--- TASK BRIEF ---
Set down exactly, please, each line from the one containing "Continue the Blender" through the one containing "0.003), M_CHROME, dr)", both lines included, and no other line.
-- BEGIN STORED DATA --
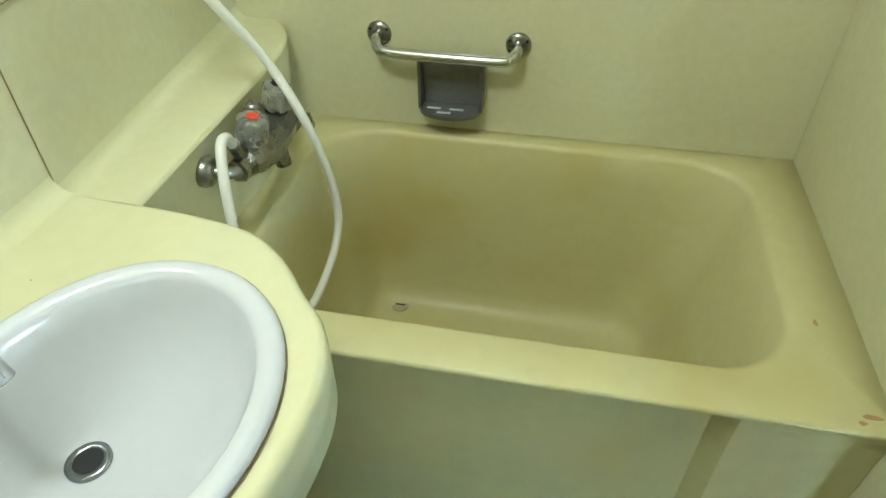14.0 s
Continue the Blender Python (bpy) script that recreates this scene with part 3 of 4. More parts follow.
# ---- timber door on the corridor wall ----
dr = thing("door_1", "plain honey-veneered flush door standing shut in a dark frame", "door", kind="structure")
part("door_leaf", box(0.902, 0.94, 1.276, 1.915, 0.006, 1.90, 0.002), M_DOOR, dr)
for b in (box(0.878, 0.99, 1.915, 1.952, 0, 1.935, 0.003), box(0.897, 0.99, 1.263, 1.276, 0, 1.935, 0.003), box(0.878, 0.99, 1.276, 1.915, 1.902, 1.935, 0.003)):
    part("door_frame", b, M_FRAME, dr)
hd = part("door_handle", lathe([(0.026, 0), (0.026, 0.008), (0.012, 0.012), (0.012, 0.045)], 20, m=pose(0.902, 1.86, 0.945, 0, -90, 0)), M_CHROME, dr, "chrome lever handle")
part("lever", tube(smooth_line([(0.858, 1.87, 0.945), (0.853, 1.84, 0.946), (0.856, 1.79, 0.944), (0.862, 1.765, 0.936)]), [0.011] * 6 + [0.009] * 12 + [0.008], 10), M_CHROME, hd, smooth=True)
part("keyhole_plate", box(0.893, 0.902, 1.845, 1.875, 0.86, 0.9, 0.003), M_CHROME, dr)


def wall_plate(name, m, wide, high, material, label, category, rockers=0, holes=0):
    ob = thing(name, label, category, at=m.translation)
    ob.matrix_world = m
    part("plate", box(-wide / 2, wide / 2, -0.009, 0.0, -high / 2, high / 2, 0.003), material, ob)
    for k in range(rockers):
        z = (k - (rockers - 1) / 2) * high * 0.26
        part("rocker", box(-0.012, 0.012, -0.012, -0.008, z - high * 0.09, z + high * 0.09, 0.002), material, ob)
    for k in range(holes):
        z = (k - (holes - 1) / 2) * 0.028
        for dx in (-0.006, 0.006):
            part("slot", box(dx - 0.0015, dx + 0.0015, -0.0105, -0.0085, z - 0.005, z + 0.005), M_BLACK, ob)
    return ob


wall_plate("light_switch", pose(0.68, YS, 1.225), 0.078, 0.12, M_PLATE, "aged cream light switch plate on the white wall", "switch", 3)
wall_plate("light_switch", pose(XR, 2.15, 1.2, 0, 0, -90), 0.075, 0.12, M_PLATE, "cream switch plate beside the door frame", "switch", 2)
wall_plate("wall_outlet", pose(-2.09, YW, 0.285), 0.072, 0.115, M_OUTLET, "grey-brown double wall outlet above the skirting", "outlet", 0, 2)
wall_plate("wall_outlet", pose(XB, 4.27, 0.285, 0, 0, 90), 0.07, 0.115, M_PLATE, "cream aerial socket plate low on the wall", "outlet", 0, 1)
wall_plate("wall_outlet", pose(XB, 4.42, 0.285, 0, 0, 90), 0.07, 0.115, M_PLATE, "cream outlet plate low on the wall", "outlet", 0, 2)
wall_plate("wall_outlet", pose(XB, 1.94, 0.24, 0, 0, 90), 0.12, 0.115, M_PLATE, "wide aged outlet plate between the balcony doors", "outlet", 0, 2)
wall_plate("wall_outlet", pose(XB, 4.31, 1.64, 0, 0, 90), 0.07, 0.115, M_PLATE, "cream outlet plate high on the wall", "outlet", 0, 2)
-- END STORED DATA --
--- COMPLETE OUTPUT ---
Continue the Blender Python (bpy) script that recreates this scene with part 3 of 4. More parts follow.
# ---- timber door on the corridor wall ----
dr = thing("door_1", "plain honey-veneered flush door standing shut in a dark frame", "door", kind="structure")
part("door_leaf", box(0.902, 0.94, 1.276, 1.915, 0.006, 1.90, 0.002), M_DOOR, dr)
for b in (box(0.878, 0.99, 1.915, 1.952, 0, 1.935, 0.003), box(0.897, 0.99, 1.263, 1.276, 0, 1.935, 0.003), box(0.878, 0.99, 1.276, 1.915, 1.902, 1.935, 0.003)):
    part("door_frame", b, M_FRAME, dr)
hd = part("door_handle", lathe([(0.026, 0), (0.026, 0.008), (0.012, 0.012), (0.012, 0.045)], 20, m=pose(0.902, 1.86, 0.945, 0, -90, 0)), M_CHROME, dr, "chrome lever handle")
part("lever", tube(smooth_line([(0.858, 1.87, 0.945), (0.853, 1.84, 0.946), (0.856, 1.79, 0.944), (0.862, 1.765, 0.936)]), [0.011] * 6 + [0.009] * 12 + [0.008], 10), M_CHROME, hd, smooth=True)
part("keyhole_plate", box(0.893, 0.902, 1.845, 1.875, 0.86, 0.9, 0.003), M_CHROME, dr)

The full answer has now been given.